When the exoplanet LHS 1140 b was discovered, astronomers hypothesized that it could be a mini-Neptune – that is, a predominantly gaseous planet, but smaller than Neptune. However, after analyzing the latest data from the James Webb Space Telescope and combining it with data from Spitzer, Hubble and TESS, scientists have come to a different conclusion.
The new research, led by Charles Cadieux of the University of Montreal (UdeM), under the supervision of Professor René Doyon, reported new estimates of the mass and radius of LHS 1140 b with exceptional precision: 1.7 times the size of the Earth and 5.6 times its mass.
This was possible thanks to a discretionary observation time obtained from Webb last December, during which two transits of the exoplanet were observed with the Near-Infrared Imager and Slitless Spectrograph (NIRISS) instrument, built in Canada.

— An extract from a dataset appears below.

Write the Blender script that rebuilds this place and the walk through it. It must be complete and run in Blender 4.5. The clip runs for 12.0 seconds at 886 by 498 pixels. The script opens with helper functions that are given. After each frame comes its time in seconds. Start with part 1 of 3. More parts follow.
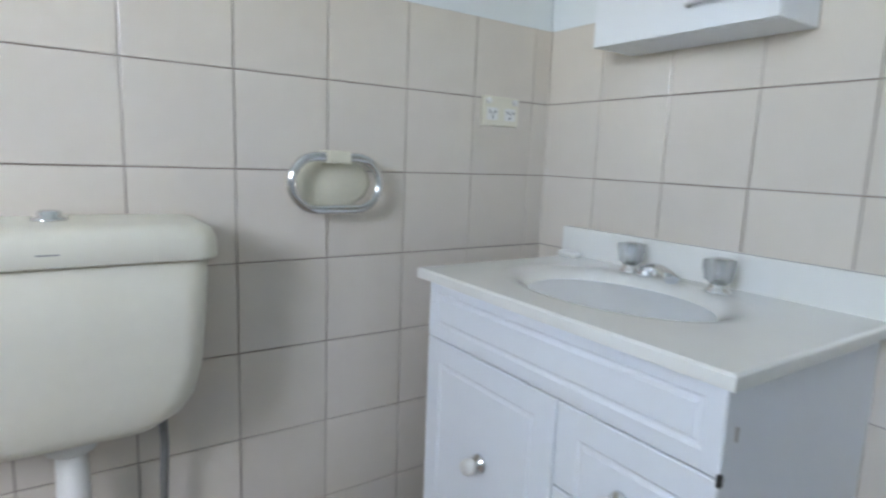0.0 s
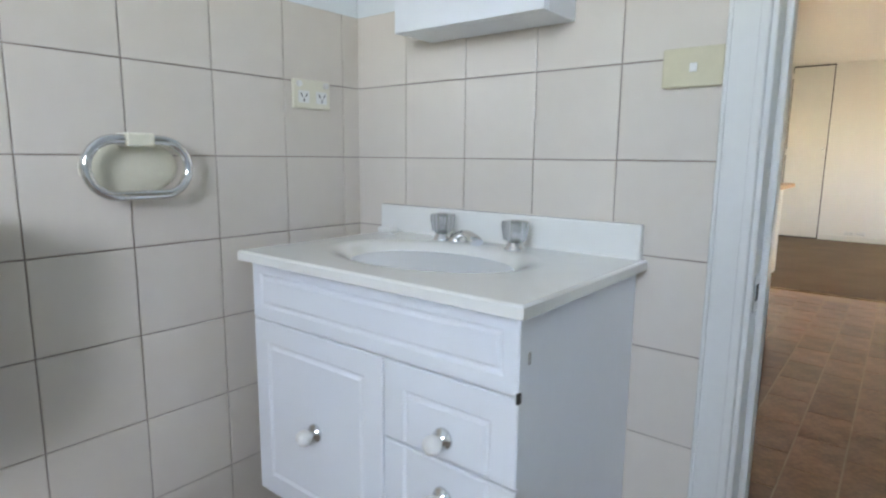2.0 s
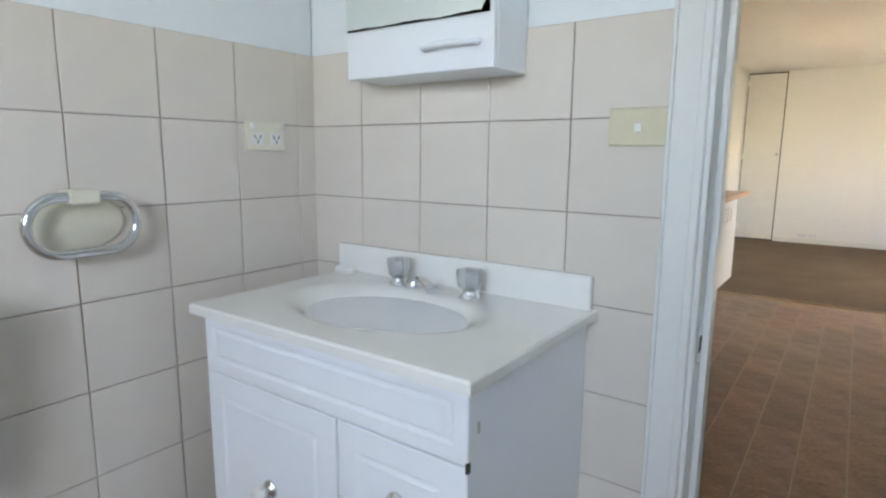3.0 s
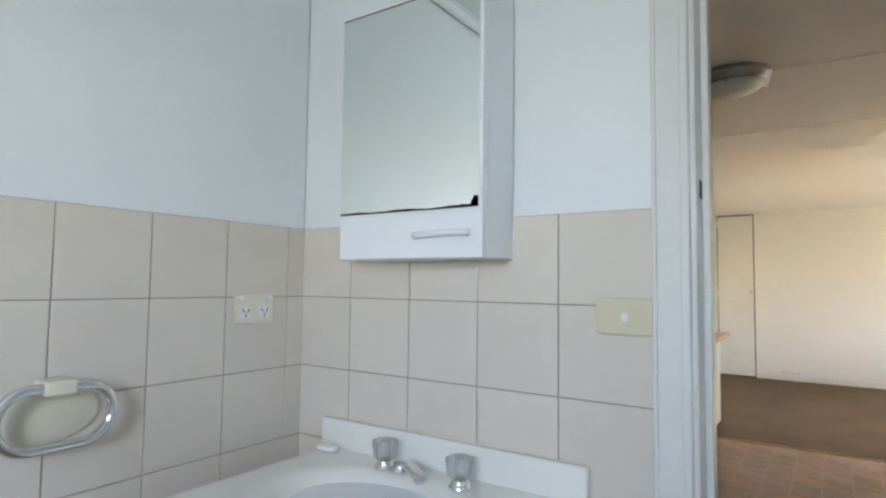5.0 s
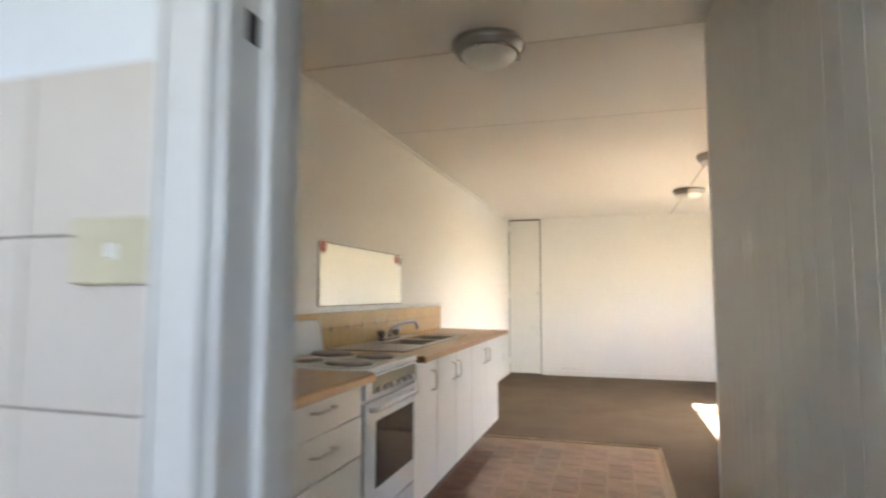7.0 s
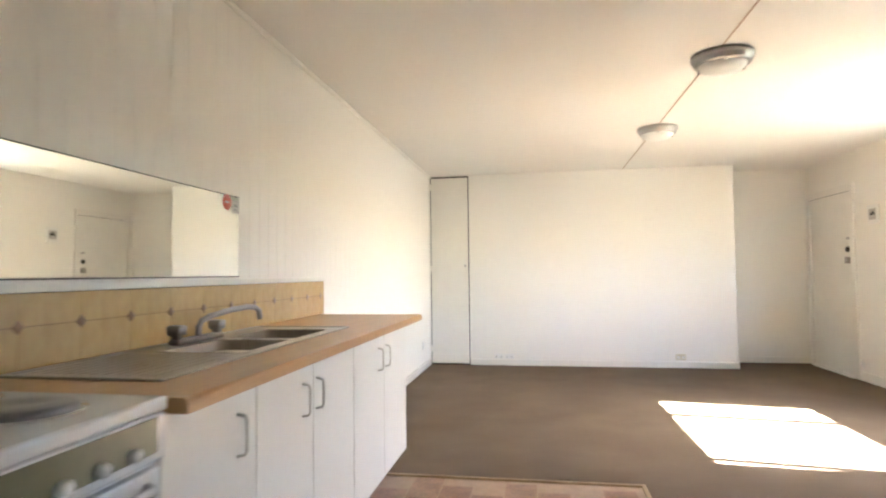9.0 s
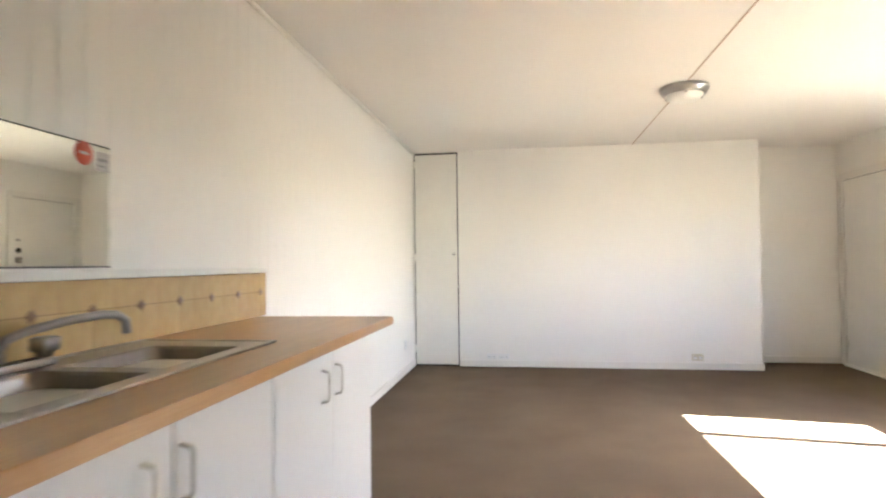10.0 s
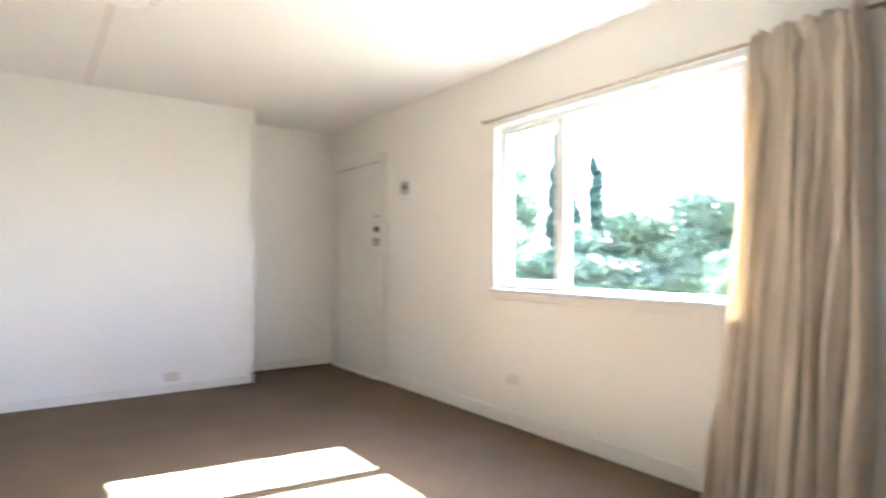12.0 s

Analysis of these observations has largely ruled out the mini-Neptune scenario due to evidence suggesting that LHS 1140 b is a super-Earth that may even have a nitrogen-rich atmosphere. If this result is confirmed, it will be the first temperate planet to show signs of a secondary atmosphere.
Estimates based on all the accumulated data also reveal that LHS 1140 b is less dense than expected for a rocky planet with an Earth-like composition, suggesting that 10 to 20% of its mass could be made up of water. This makes it a convincing candidate to be a water world, probably similar to a snowball or ice planet with a circular liquid ocean on the surface area that is always facing the host star – due to the planet’s expected synchronous rotation.
“Of all the temperate exoplanets currently known, LHS 1140 b may be our best chance of indirectly confirming the presence of liquid water on the surface of an alien world beyond our solar system,” said Cadieux.
Although this is still a preliminary result, the presence of a nitrogen-rich atmosphere on LHS 1140 b suggests that the planet has maintained a substantial atmosphere, creating conditions conducive to the presence of liquid water.
According to current models, if this exoplanet had an Earth-like atmosphere, it would be a snowball with an ocean around 4,000 km in diameter. The surface temperature at the center of this extraterrestrial ocean, shaped like a bull’s-eye, could reach 20 °C.
The potential atmosphere of LHS 1140 b and its favorable conditions for liquid water offer a unique opportunity to study a world that could harbor life, given its location in the habitable zone of its star and the likelihood that it has an atmosphere capable of retaining heat and sustaining a stable climate.
To confirm the presence and composition of LHS 1140 b’s atmosphere and distinguish between the snowball planet and ocean planet scenarios, more observations are needed. The research team highlighted the need to observe more transits and eclipses with Webb, focusing on a specific signal that could reveal the presence of carbon dioxide. This characteristic is crucial for understanding the composition of the atmosphere and detecting possible greenhouse gases that could indicate habitable conditions on this exoplanet.
“Detecting an Earth-like atmosphere on a temperate planet pushes the resources of the James Webb Telescope to the limit. It is feasible; we just need a lot of observation time,” said Professor Doyon. “The current indication of a nitrogen-rich atmosphere needs to be confirmed by other data. We’ll need at least another year of observations to confirm that LHS 1140 b has an atmosphere and probably another two or three years to detect carbon dioxide.”
This is because the visibility of LHS 1140 b with Webb is limited and because only a maximum of eight observation periods per year are possible. But if the presence of an atmosphere and, indirectly, liquid water on its surface can be established, it will be worth spending time observing LHS 1140 b in the future!
The University of Montreal study is available on the arXiv preprint server and will soon be published in The Astrophysical Journal Letters.